Some days are just hard. I mean really hard like trying to climb Mount Everest in a pair of worn-out flip-flops. This past week, I had a string of stressful days right in a row. Yep, the disappointments just kept-a-comin’. I was at a national conference, trying to manage what might’ve been the normal difficulties of being away from the convenience of home, but as each day passed, my purpose for even being there became fuzzier and fuzzier. My plans seemed to be blocked in every direction, leaving me simply exhausted.
I don’t know how it is for most people, but when I’m fatigued and overwhelmed, it’s easy for me to revert to my default of wanting to be left alone. But how do you isolate with hundreds of anxious people buzzing around, desiring to make small talk about everything and actually, nothing? After all, most of us were there to pitch our brilliant and novel, never-thought-of-before research ideas. Networking was imperative.

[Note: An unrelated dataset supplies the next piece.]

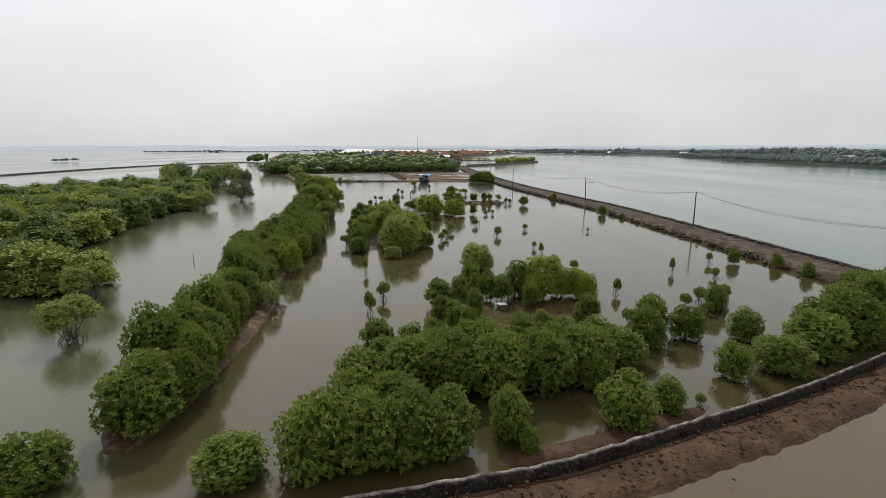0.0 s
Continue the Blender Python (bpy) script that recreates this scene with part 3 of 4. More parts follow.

Sometimes when the “one big thing” doesn’t go right, the “many small things” seem to also go wrong. Like, the cold conference rooms that make you want to wear wool underwear in the heat of summer. Why would anybody pay money to be tucked into an icebox all day? Not like I’d agreed to be a participant in a cryogenics experiment—how do live humans behave when exposed to below freezing temperatures for six hours? On top of that, I sat next to someone for two days, talking and interacting for a cumulative 12 hours. On day three, in a different setting, the person extended their hand and said, “I’m so-n-so. I don’t believe we’ve met before.” Ouch! Was I invisible? I think I clearly remembered the person. But maybe not…
Frost-bite is related to hallucinations.
Today, I’ve decided to reframe my thinking about everything that happened at the conference, and I’m reflecting on the junipers I saw when my family was vacationing in warm Utah a few weeks ago. The juniper in the picture, with its gnarled and twisted trunk, looks like it’s been weathered and beaten so badly, I honestly thought it was dead.
But it wasn’t … And neither is my research idea.
So what if my concept has been initially shot down? I’m not giving up on what I believe is a viable theory. Perhaps with a little nurturing, my seed will produce a harvest. The land may deceptively appear dry and desert-like as if nothing could grow there, but the juniper thrives in the desert. The Utah juniper is indomitable, steadfast, unyielding… and through Christ, so am I.
What are you doing to overcome obstacles to your plans, dreams, or ideas?